Price per gram. Cannabinoid concentration. These were just scratching the surface of the metrics he would soon be analyzing and comparing in great depth.
“I guess it really started from wanting to know how much money I was paying for the active content in cannabis,” Martin told BotaniQ Magazine of his website where he reviews products, pancakenap.com, as well as the market analysis he shares at cannstandard.ca.
“I would look at all the LPs from that standpoint and just decide who was the best in terms of the price perspective,” he noted.
Fast forward three years and Martin has been tracking cannabis availability across North America, tracking well over a million listings per day from several hundred vendors.
“I come from a real estate background so I’m basically doing competitive analysis for the cannabis industry the way I would do it when I’m analyzing a neighbourhood or a town for competition in the real estate market,” Martin explained. “Basically I come from the qualitative approach for my reviews, then I back it up with a bit of a quantitative analysis with the rest of the market.”

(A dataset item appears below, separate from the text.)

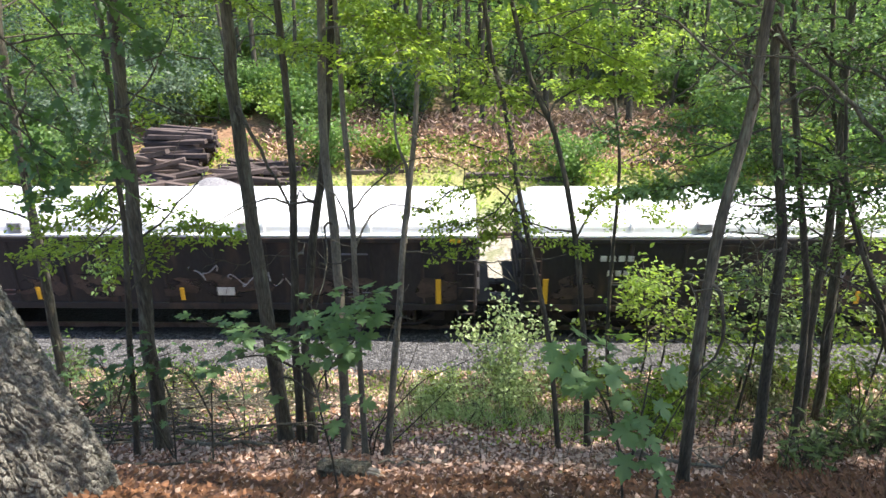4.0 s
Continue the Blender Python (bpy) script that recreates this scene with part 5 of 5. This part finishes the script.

A quick scan of pancakenap.com reveals a plethora of reviews: Strawberry Jager grown by Kootenay Craft, or CBD Kush by Acreage Pharms, then there’s “home grown” cannabis he has reviewed, such as “God Bud 2.0 by Jamaican Rios.”

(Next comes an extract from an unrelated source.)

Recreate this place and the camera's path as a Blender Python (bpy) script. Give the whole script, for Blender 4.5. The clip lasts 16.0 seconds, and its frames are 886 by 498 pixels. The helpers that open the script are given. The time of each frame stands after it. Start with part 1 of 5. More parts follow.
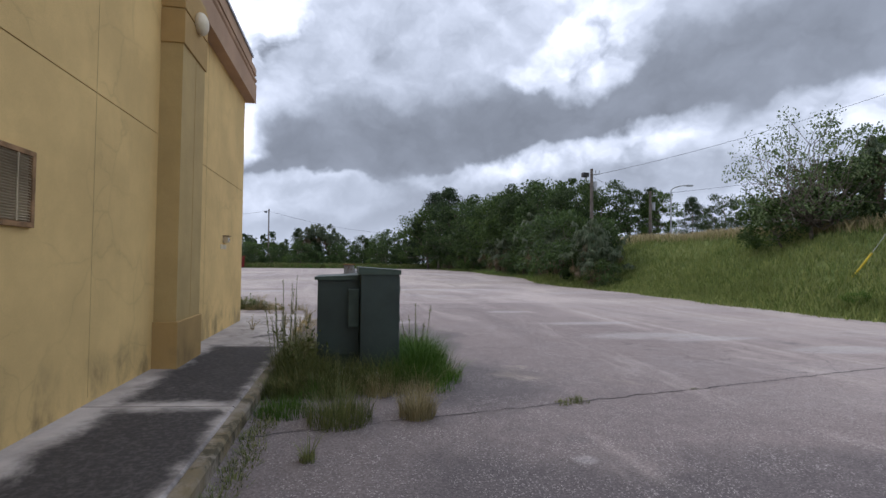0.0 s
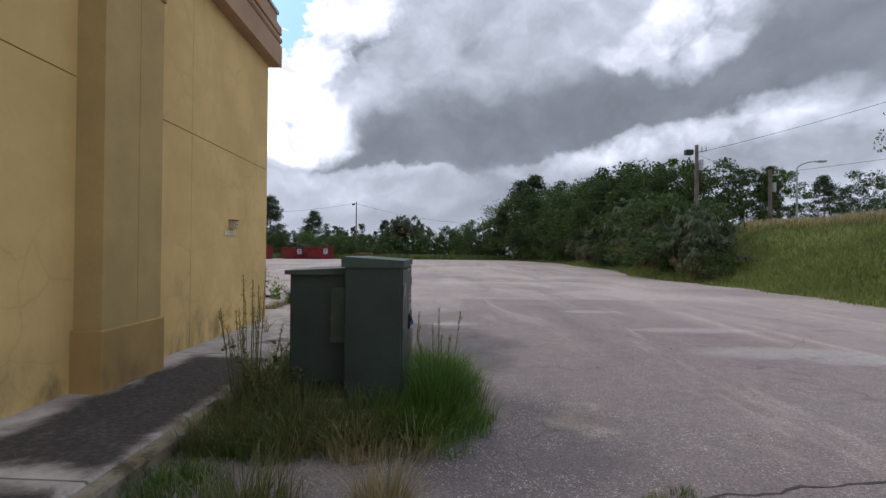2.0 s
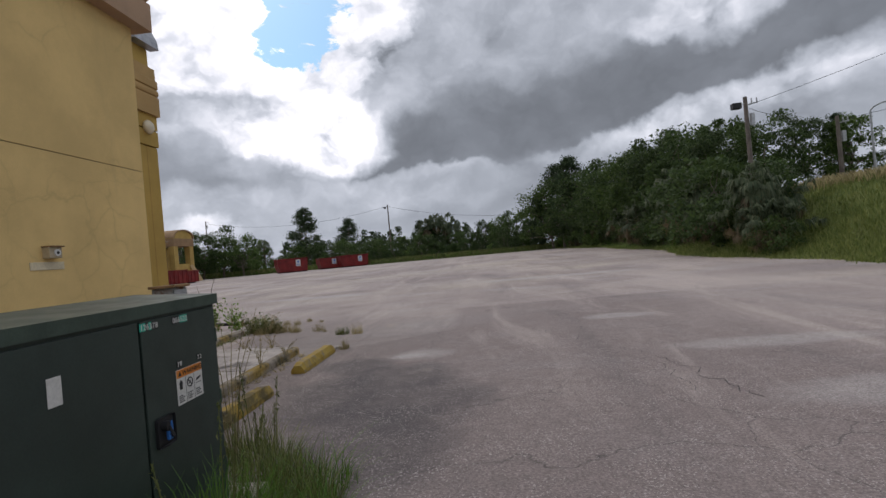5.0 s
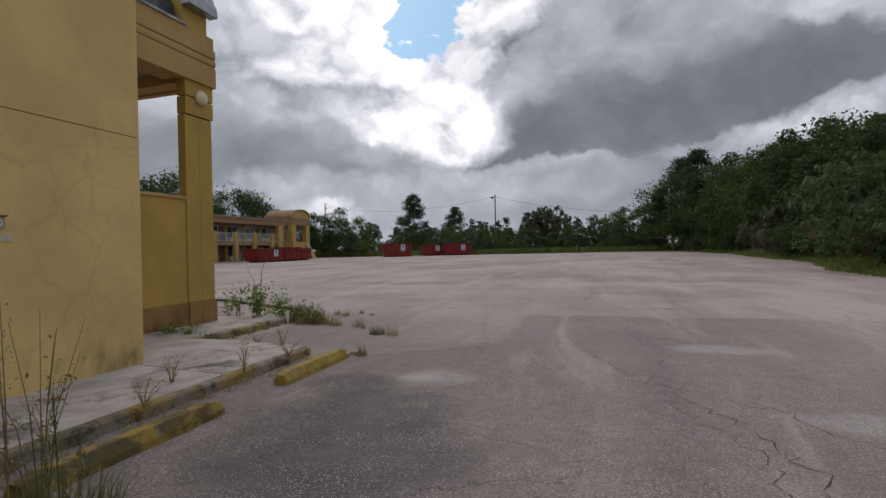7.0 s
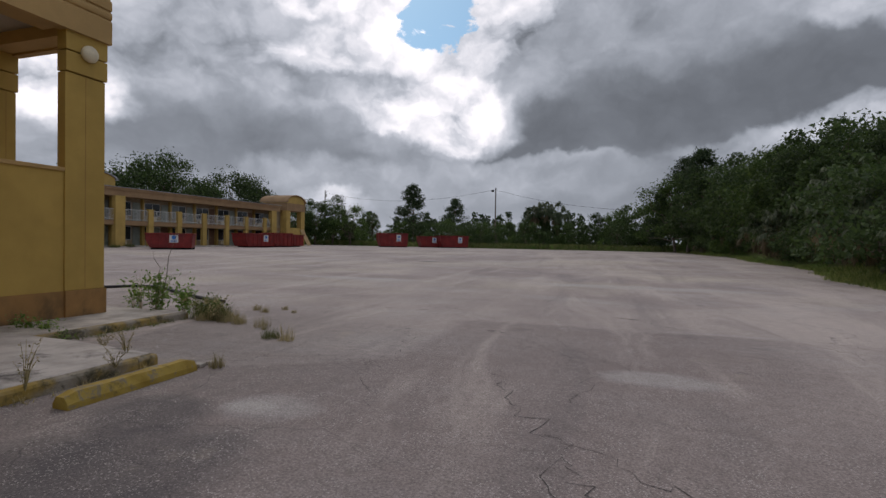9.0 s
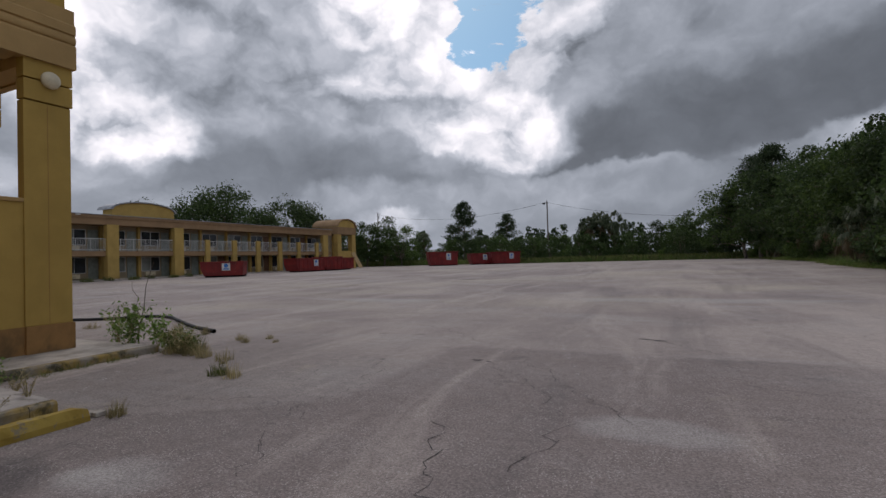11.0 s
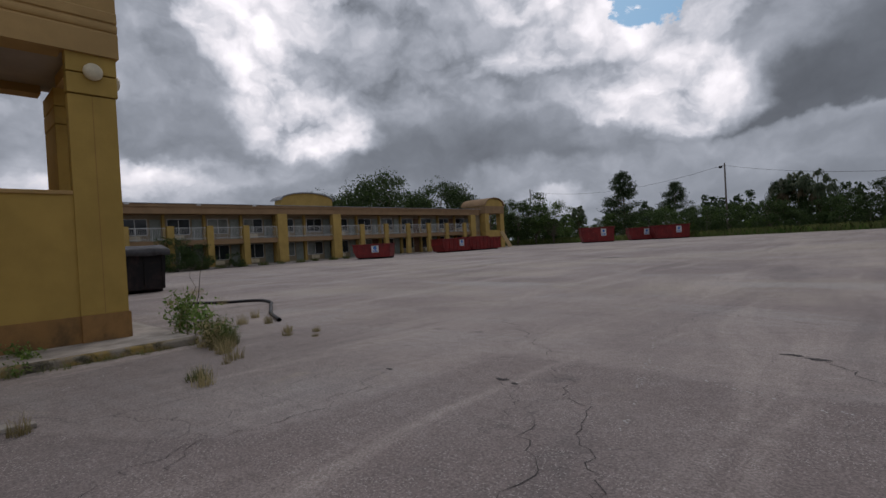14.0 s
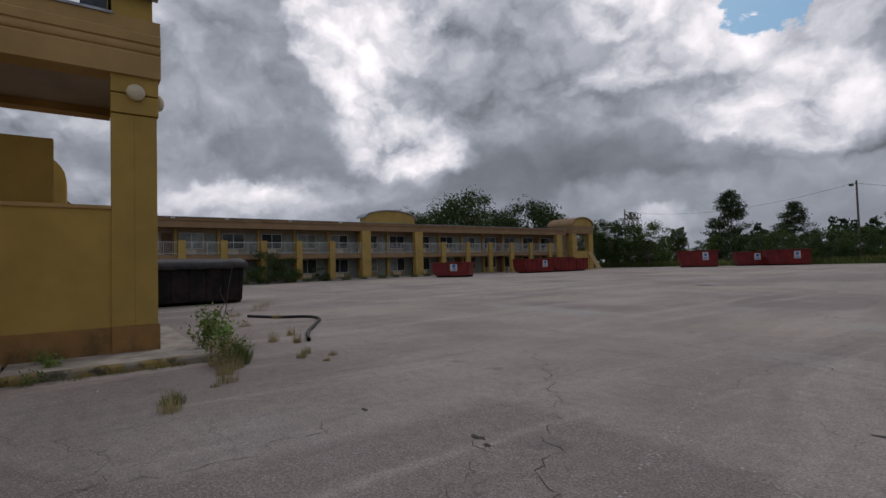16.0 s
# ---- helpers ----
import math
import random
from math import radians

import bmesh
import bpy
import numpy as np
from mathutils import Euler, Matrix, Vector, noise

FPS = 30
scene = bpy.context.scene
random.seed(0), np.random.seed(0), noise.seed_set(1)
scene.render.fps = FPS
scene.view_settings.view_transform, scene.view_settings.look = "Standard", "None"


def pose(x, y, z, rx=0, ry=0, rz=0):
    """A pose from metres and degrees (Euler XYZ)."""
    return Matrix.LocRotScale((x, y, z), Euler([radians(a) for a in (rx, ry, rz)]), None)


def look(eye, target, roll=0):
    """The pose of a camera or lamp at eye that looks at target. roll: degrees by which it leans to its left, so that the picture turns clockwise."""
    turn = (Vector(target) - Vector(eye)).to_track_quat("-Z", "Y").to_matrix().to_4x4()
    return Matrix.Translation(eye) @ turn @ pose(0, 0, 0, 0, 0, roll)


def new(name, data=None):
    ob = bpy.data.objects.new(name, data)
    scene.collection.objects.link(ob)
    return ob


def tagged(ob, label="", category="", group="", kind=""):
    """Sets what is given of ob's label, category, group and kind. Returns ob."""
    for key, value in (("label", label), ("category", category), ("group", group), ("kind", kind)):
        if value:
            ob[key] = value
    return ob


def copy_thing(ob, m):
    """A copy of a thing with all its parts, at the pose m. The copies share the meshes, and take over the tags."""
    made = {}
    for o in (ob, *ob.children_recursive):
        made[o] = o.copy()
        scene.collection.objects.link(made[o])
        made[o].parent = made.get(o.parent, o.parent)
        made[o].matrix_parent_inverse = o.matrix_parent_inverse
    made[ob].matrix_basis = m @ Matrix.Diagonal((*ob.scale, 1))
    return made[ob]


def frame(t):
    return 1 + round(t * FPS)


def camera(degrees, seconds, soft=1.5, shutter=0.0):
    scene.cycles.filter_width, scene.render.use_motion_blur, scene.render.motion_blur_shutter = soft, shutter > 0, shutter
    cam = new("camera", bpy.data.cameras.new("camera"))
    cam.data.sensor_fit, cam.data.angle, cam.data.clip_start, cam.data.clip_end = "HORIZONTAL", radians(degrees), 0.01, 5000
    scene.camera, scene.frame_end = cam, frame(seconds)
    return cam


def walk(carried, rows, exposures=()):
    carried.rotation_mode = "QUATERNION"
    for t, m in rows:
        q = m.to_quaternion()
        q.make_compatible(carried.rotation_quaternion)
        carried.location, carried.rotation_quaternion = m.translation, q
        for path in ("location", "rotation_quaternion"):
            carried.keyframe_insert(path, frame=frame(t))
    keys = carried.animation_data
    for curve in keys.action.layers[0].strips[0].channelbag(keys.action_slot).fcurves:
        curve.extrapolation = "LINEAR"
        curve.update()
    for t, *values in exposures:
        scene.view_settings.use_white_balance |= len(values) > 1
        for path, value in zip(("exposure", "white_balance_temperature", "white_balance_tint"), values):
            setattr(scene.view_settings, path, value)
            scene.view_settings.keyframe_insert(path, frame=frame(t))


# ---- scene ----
cam = camera(84.2, 16.0)
PATH = [
    (0, (-0.003, -0.354, 1.57), (0.379, 1.608, 1.628), 0.6),
    (0.5, (0.372, 0.012, 1.555), (0.791, 1.966, 1.628), 2.1),
    (1, (0.581, 0.639, 1.562), (0.801, 2.627, 1.583), 0.3),
    (1.5, (0.855, 1.245, 1.551), (0.966, 3.242, 1.547), -2.6),
    (2, (1.027, 1.821, 1.539), (1.052, 3.82, 1.558), 0.5),
    (2.5, (1.207, 2.453, 1.541), (1.259, 4.452, 1.56), 0.1),
    (3, (1.417, 3.033, 1.518), (1.596, 5.025, 1.481), -1.2),
    (3.2, (1.492, 3.247, 1.517), (1.654, 5.24, 1.486), -1.3),
    (5.3, (2.613, 5.142, 1.616), (2.396, 7.13, 1.634), -3.9),
    (5.5, (2.669, 5.372, 1.613), (2.42, 7.356, 1.633), -2.2),
    (6, (2.911, 5.811, 1.598), (2.526, 7.773, 1.616), -1.7),
    (6.5, (3.178, 6.238, 1.627), (2.686, 8.177, 1.646), -2.7),
    (7, (3.386, 6.723, 1.633), (2.79, 8.632, 1.631), -1.3),
    (7.5, (3.701, 7.144, 1.65), (3.035, 9.029, 1.62), -2.6),
    (8, (3.894, 7.667, 1.651), (3.176, 9.534, 1.616), -0.5),
    (8.5, (4.157, 8.136, 1.632), (3.479, 10.017, 1.594), 1.4),
    (8.7, (4.285, 8.34, 1.653), (3.668, 10.242, 1.614), 1.0),
    (10.8, (5.211, 10.119, 1.583), (4.447, 11.968, 1.617), -2.0),
    (11, (5.325, 10.291, 1.599), (4.485, 12.106, 1.638), -1.6),
    (11.5, (5.439, 10.757, 1.585), (4.358, 12.438, 1.645), -1.1),
    (12, (5.483, 11.246, 1.592), (4.269, 12.833, 1.691), -3.2),
    (12.5, (5.653, 11.69, 1.597), (4.362, 13.215, 1.697), -0.4),
    (13, (5.652, 12.221, 1.594), (4.33, 13.721, 1.648), -0.2),
    (13.5, (5.825, 12.672, 1.545), (4.504, 14.173, 1.509), -1.4),
    (14, (5.888, 13.113, 1.551), (4.508, 14.561, 1.529), -3.2),
    (14.5, (5.897, 13.591, 1.573), (4.504, 15.026, 1.575), -2.2),
    (15, (6.039, 13.962, 1.584), (4.605, 15.356, 1.636), 0.0),
    (15.5, (6.03, 14.263, 1.581), (4.525, 15.578, 1.667), 3.1),
    (16, (6.055, 14.593, 1.57), (4.435, 15.765, 1.639), -1.6),
]
walk(cam, [(t, look(eye, target, roll)) for t, eye, target, roll in PATH],
     exposures=[(0.0, 0.66, 6350, 17), (1.5, 0.52, 6500, 17), (3.0, 0.38, 6700, 16), (5.5, 0.15, 6900, 16), (7.0, 0.02, 7000, 16), (8.5, -0.11, 6900, 16), (11.0, -0.30, 6750, 16), (12.5, -0.42, 6700, 16), (16.0, -0.55, 6750, 16)])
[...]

From scent, flavour, price, cannabinoid profile, terpene information, THC and CBD content, the reviews are in depth and often include a video.
And, Martin said all reviews are unsolicited, with not a single review on his website that has been bought or paid for, by any person, business or producer.
Hopping over to cannstandard.ca is even more data to peruse, with extensive market research available for the taking.
You can review his work, and he’s created sections tailored to those who are after specific information, such as “top 10 by price” and “top 10 by cannabinoid content.”
He also produces market reports, such as one recent one titled “Pricing and content summary for dried cannabis listings in Canada” and another, “High level summary with producer/brand focus for all stores listing dried cannabis.”
With his research, he includes infographics, such as one that accompanies a report showing the historical average price per gram for dried cannabis products based on listings from web stores.
Martin chuckled as he said he likes to think he’s “a unique snowflake in the industry.”
“Certainly from a qualitative standpoint, there are different reviewers but not from the quantitative standpoint I don’t think. I try to scrape every single listing in the market and I don’t know if anybody has gone to that length,” he said.
What has the feedback been like?
“I’m happy to get any response,” he mused. “With that being said, it depends if the voice is negative or positive, but I think from a consumer perspective the response has been pretty positive. Just because I’m scanning a large amount of listings and trying to derive some values from them, and I think I have uncovered some areas of good value using that method. I’ve had some negative comments as well from a few stock people.”
Martin said he sees value in what he’s doing, and is excited to share that knowledge with the larger cannabis community.
“When you approach a dispensary or a list, you don’t have the same omniscient point of view that I would have because I’m looking at summary data,” he said. “Low hanging fruit explanation, that’s why I’m valuable, because I’m able to show you the context of the listing I’m talking about inside the market, with respect to market averages. Market average cannabinoid content, market average price, is it a unique listing? So from that I’m using qualitative and quantitative, but from the quantitative standpoint, I think I’m pretty valuable.
“I’m happy that anybody decided to read my work,” Martin added. “It’s been pretty thrilling to see how much it’s been taken up by the community. So I’m honoured by that point.”